» Task requirements: Lift out, unaltered, the lines of the material below between the line holding "Continue the Blender" and the line holding "(), 0.1, fine=True)", counting both.

Scripts that build animated scenes:
---*---
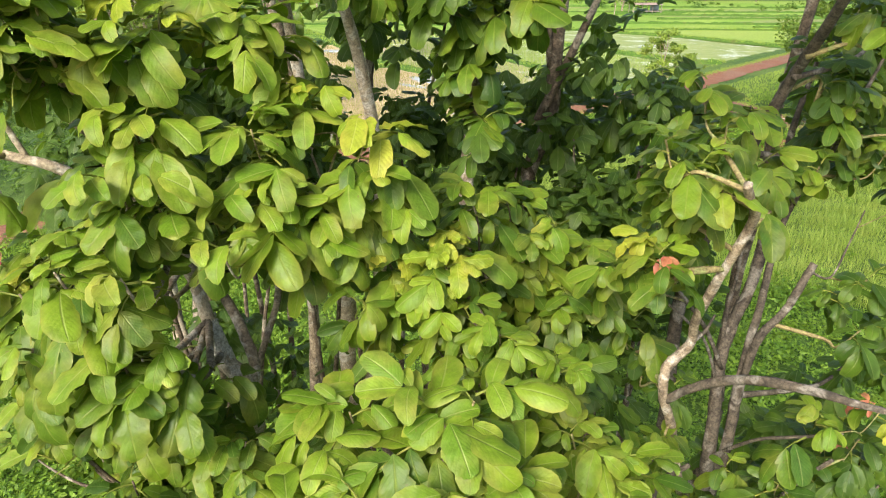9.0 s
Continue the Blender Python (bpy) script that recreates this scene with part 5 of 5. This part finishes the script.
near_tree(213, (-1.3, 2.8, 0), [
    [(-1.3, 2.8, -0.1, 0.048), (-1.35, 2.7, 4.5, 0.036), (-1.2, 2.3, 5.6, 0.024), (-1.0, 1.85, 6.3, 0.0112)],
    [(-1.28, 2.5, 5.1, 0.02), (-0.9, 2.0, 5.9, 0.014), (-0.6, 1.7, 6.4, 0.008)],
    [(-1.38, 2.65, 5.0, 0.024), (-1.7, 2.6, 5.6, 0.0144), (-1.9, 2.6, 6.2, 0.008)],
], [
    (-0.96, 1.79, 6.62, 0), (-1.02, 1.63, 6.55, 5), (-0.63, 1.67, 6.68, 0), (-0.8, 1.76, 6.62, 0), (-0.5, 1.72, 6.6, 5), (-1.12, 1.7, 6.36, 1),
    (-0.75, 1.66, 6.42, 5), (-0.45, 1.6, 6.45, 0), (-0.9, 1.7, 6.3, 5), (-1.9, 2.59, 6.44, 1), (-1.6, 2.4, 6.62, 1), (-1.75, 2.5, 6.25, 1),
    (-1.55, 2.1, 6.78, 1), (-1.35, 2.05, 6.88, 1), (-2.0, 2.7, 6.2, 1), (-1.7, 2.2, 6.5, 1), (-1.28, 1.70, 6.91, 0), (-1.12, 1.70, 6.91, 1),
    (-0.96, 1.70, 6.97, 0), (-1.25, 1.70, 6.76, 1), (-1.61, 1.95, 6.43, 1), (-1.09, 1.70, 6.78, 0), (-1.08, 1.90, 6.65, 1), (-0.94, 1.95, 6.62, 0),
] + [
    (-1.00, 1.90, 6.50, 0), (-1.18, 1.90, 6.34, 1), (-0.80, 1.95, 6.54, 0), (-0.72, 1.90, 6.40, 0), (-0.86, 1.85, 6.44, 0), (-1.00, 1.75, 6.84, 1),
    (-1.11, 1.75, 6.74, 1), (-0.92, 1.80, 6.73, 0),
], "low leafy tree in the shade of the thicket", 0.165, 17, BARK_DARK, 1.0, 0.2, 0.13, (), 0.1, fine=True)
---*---
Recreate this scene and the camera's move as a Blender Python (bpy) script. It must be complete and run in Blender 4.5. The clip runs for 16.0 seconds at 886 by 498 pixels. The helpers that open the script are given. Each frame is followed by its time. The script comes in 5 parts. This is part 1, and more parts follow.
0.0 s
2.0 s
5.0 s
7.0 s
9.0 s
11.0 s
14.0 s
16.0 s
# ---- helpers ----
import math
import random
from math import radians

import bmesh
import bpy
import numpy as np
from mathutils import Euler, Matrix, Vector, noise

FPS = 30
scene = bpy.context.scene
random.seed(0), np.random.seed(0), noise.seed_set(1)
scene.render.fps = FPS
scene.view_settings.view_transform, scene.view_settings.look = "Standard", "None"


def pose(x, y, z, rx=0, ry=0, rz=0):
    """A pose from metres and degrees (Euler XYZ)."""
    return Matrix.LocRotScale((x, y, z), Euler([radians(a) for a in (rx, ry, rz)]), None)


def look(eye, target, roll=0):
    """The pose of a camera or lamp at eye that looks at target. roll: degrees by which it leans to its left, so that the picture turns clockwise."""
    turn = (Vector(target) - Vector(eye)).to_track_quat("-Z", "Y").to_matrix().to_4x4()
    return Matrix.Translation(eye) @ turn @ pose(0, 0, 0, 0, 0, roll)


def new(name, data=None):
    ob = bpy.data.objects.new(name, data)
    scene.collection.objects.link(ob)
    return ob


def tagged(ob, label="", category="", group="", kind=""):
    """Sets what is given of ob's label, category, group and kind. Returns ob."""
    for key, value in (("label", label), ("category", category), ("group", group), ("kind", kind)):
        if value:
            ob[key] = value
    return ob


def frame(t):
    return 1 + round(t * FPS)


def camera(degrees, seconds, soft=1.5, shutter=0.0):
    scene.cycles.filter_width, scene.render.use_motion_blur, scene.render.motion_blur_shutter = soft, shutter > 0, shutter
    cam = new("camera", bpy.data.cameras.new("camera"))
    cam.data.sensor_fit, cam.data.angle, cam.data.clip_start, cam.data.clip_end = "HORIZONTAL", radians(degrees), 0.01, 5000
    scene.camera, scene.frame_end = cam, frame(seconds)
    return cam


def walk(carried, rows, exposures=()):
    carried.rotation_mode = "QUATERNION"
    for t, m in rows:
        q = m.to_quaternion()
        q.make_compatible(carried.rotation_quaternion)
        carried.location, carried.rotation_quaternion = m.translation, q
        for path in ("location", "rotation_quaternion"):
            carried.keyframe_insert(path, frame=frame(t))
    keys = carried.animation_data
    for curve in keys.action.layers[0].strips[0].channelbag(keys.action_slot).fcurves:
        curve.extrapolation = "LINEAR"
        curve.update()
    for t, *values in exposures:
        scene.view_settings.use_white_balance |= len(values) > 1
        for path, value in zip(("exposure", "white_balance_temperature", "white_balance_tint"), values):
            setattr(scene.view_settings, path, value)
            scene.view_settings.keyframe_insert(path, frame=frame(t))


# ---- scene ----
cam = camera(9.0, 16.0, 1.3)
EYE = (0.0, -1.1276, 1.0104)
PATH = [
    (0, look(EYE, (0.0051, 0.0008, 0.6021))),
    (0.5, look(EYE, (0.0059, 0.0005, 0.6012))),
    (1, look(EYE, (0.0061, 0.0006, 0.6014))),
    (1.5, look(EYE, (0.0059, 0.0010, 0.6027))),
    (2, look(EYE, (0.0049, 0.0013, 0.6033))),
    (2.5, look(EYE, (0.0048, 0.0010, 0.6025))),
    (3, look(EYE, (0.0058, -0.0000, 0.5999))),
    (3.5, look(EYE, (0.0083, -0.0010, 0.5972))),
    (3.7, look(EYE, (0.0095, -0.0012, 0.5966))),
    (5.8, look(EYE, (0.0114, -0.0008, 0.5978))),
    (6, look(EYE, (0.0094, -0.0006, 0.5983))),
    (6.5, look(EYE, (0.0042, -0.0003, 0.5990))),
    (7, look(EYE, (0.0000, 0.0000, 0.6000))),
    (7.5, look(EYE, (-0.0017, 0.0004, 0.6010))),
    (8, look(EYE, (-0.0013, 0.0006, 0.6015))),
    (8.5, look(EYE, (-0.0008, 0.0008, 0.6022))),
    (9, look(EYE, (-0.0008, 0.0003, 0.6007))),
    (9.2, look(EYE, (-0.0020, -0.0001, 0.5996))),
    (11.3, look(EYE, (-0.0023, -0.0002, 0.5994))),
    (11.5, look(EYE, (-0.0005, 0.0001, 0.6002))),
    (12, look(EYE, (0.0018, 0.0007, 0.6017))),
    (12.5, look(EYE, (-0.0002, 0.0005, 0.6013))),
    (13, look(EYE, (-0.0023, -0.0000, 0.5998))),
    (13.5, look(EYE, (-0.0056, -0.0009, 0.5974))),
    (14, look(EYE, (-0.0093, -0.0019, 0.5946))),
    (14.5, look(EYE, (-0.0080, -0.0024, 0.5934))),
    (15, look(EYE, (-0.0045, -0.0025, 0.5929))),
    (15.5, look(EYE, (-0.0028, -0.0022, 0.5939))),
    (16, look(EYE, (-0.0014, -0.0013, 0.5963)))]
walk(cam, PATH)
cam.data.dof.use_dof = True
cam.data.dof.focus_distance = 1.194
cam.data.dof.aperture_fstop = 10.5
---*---
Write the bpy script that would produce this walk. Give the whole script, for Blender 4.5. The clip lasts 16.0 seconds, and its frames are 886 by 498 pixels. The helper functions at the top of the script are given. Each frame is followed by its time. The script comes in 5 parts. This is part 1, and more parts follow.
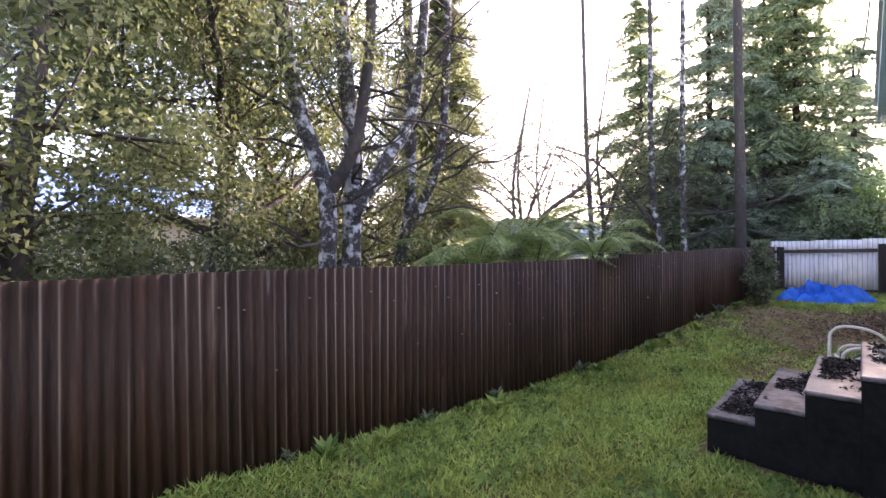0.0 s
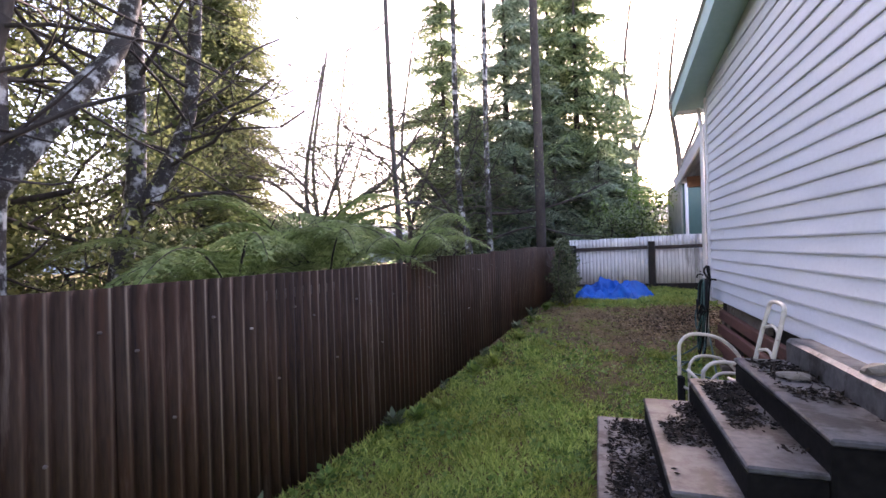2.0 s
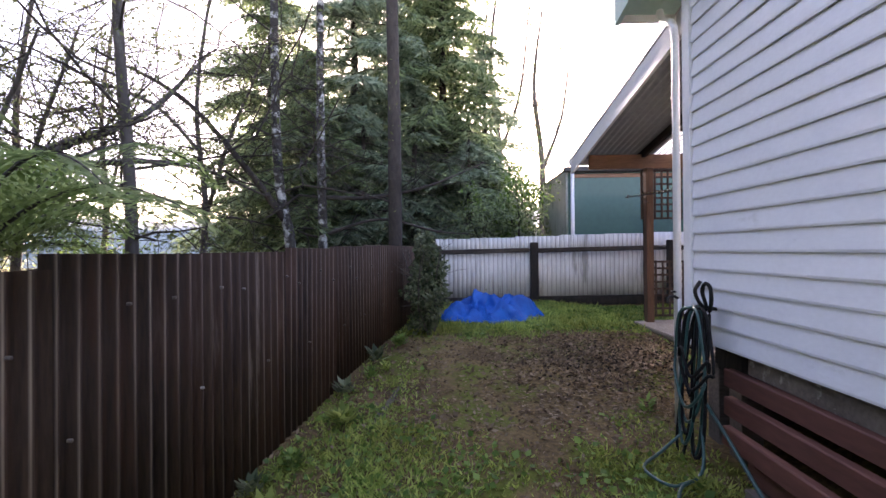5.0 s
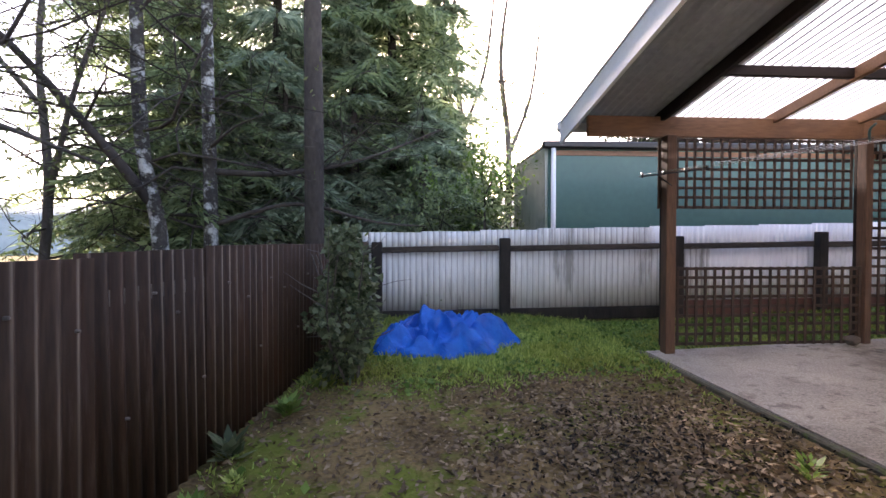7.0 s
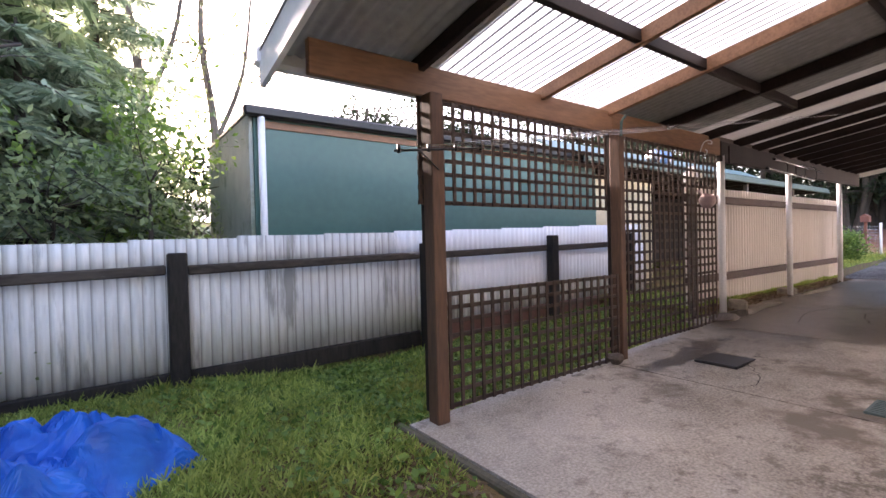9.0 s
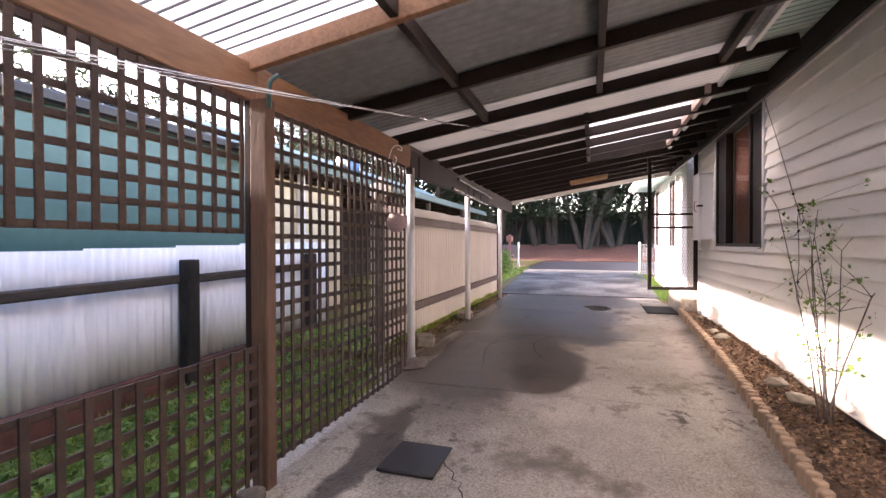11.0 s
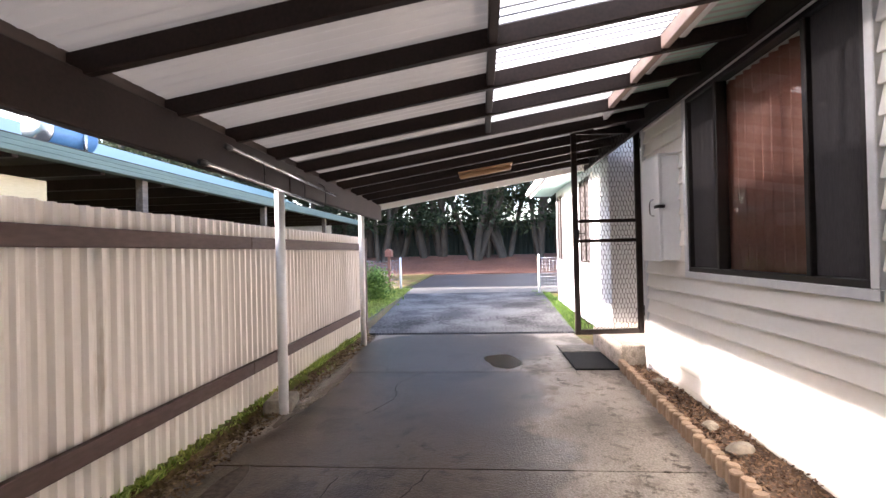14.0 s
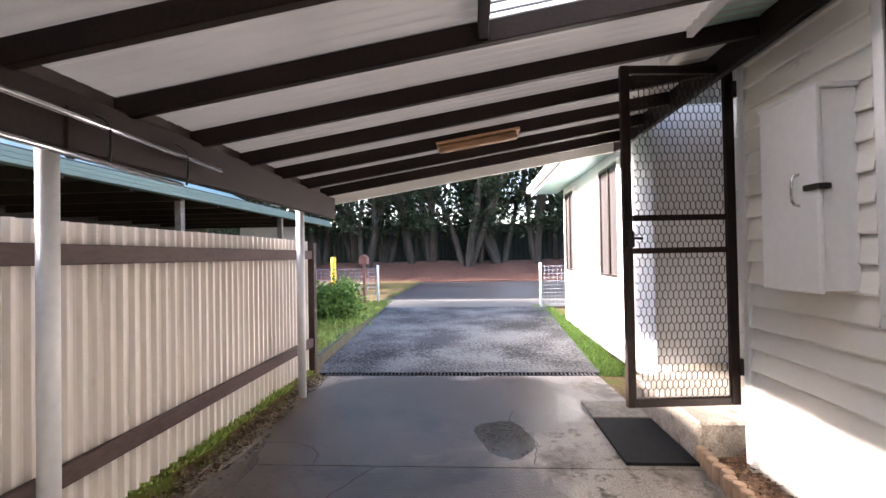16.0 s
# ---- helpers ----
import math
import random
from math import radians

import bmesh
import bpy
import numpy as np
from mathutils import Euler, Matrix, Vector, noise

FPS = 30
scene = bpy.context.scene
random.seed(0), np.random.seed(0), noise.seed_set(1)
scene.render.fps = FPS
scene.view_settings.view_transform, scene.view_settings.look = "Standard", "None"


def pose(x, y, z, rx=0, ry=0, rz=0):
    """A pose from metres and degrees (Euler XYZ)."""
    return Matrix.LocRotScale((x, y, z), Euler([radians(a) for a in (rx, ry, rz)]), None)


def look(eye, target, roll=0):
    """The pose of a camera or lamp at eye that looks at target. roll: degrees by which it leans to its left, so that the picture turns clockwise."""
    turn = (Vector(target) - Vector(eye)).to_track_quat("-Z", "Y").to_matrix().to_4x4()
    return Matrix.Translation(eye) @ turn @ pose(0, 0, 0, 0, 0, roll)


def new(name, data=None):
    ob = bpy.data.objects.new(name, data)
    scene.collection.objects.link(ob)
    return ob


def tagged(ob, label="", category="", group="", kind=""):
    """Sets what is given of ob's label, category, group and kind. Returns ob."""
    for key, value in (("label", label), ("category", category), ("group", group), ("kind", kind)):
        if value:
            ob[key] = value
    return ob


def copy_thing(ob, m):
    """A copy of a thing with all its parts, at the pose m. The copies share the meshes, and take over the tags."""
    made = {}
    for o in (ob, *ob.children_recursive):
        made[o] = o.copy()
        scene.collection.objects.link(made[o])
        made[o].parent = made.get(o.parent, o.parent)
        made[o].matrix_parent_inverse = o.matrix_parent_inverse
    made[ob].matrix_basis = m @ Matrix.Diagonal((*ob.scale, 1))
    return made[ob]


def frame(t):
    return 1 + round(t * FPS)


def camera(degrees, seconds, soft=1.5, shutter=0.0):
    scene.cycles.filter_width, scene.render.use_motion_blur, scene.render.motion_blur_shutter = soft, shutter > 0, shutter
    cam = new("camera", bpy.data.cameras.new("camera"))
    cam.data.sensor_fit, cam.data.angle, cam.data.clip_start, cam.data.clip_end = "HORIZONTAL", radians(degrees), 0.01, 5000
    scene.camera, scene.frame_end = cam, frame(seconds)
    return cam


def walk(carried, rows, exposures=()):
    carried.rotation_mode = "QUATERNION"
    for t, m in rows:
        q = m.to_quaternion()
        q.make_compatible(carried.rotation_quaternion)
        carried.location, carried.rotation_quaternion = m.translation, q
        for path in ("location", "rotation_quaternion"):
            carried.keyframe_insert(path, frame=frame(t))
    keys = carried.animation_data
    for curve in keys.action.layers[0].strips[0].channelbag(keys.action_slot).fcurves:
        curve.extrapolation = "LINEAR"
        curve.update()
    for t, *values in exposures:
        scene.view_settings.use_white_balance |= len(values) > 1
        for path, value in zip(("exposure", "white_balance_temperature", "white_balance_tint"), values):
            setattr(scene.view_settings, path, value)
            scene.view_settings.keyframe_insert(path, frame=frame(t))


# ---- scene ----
---*---
» Exercise answer:
Continue the Blender Python (bpy) script that recreates this scene with part 5 of 5. This part finishes the script.
near_tree(213, (-1.3, 2.8, 0), [
    [(-1.3, 2.8, -0.1, 0.048), (-1.35, 2.7, 4.5, 0.036), (-1.2, 2.3, 5.6, 0.024), (-1.0, 1.85, 6.3, 0.0112)],
    [(-1.28, 2.5, 5.1, 0.02), (-0.9, 2.0, 5.9, 0.014), (-0.6, 1.7, 6.4, 0.008)],
    [(-1.38, 2.65, 5.0, 0.024), (-1.7, 2.6, 5.6, 0.0144), (-1.9, 2.6, 6.2, 0.008)],
], [
    (-0.96, 1.79, 6.62, 0), (-1.02, 1.63, 6.55, 5), (-0.63, 1.67, 6.68, 0), (-0.8, 1.76, 6.62, 0), (-0.5, 1.72, 6.6, 5), (-1.12, 1.7, 6.36, 1),
    (-0.75, 1.66, 6.42, 5), (-0.45, 1.6, 6.45, 0), (-0.9, 1.7, 6.3, 5), (-1.9, 2.59, 6.44, 1), (-1.6, 2.4, 6.62, 1), (-1.75, 2.5, 6.25, 1),
    (-1.55, 2.1, 6.78, 1), (-1.35, 2.05, 6.88, 1), (-2.0, 2.7, 6.2, 1), (-1.7, 2.2, 6.5, 1), (-1.28, 1.70, 6.91, 0), (-1.12, 1.70, 6.91, 1),
    (-0.96, 1.70, 6.97, 0), (-1.25, 1.70, 6.76, 1), (-1.61, 1.95, 6.43, 1), (-1.09, 1.70, 6.78, 0), (-1.08, 1.90, 6.65, 1), (-0.94, 1.95, 6.62, 0),
] + [
    (-1.00, 1.90, 6.50, 0), (-1.18, 1.90, 6.34, 1), (-0.80, 1.95, 6.54, 0), (-0.72, 1.90, 6.40, 0), (-0.86, 1.85, 6.44, 0), (-1.00, 1.75, 6.84, 1),
    (-1.11, 1.75, 6.74, 1), (-0.92, 1.80, 6.73, 0),
], "low leafy tree in the shade of the thicket", 0.165, 17, BARK_DARK, 1.0, 0.2, 0.13, (), 0.1, fine=True)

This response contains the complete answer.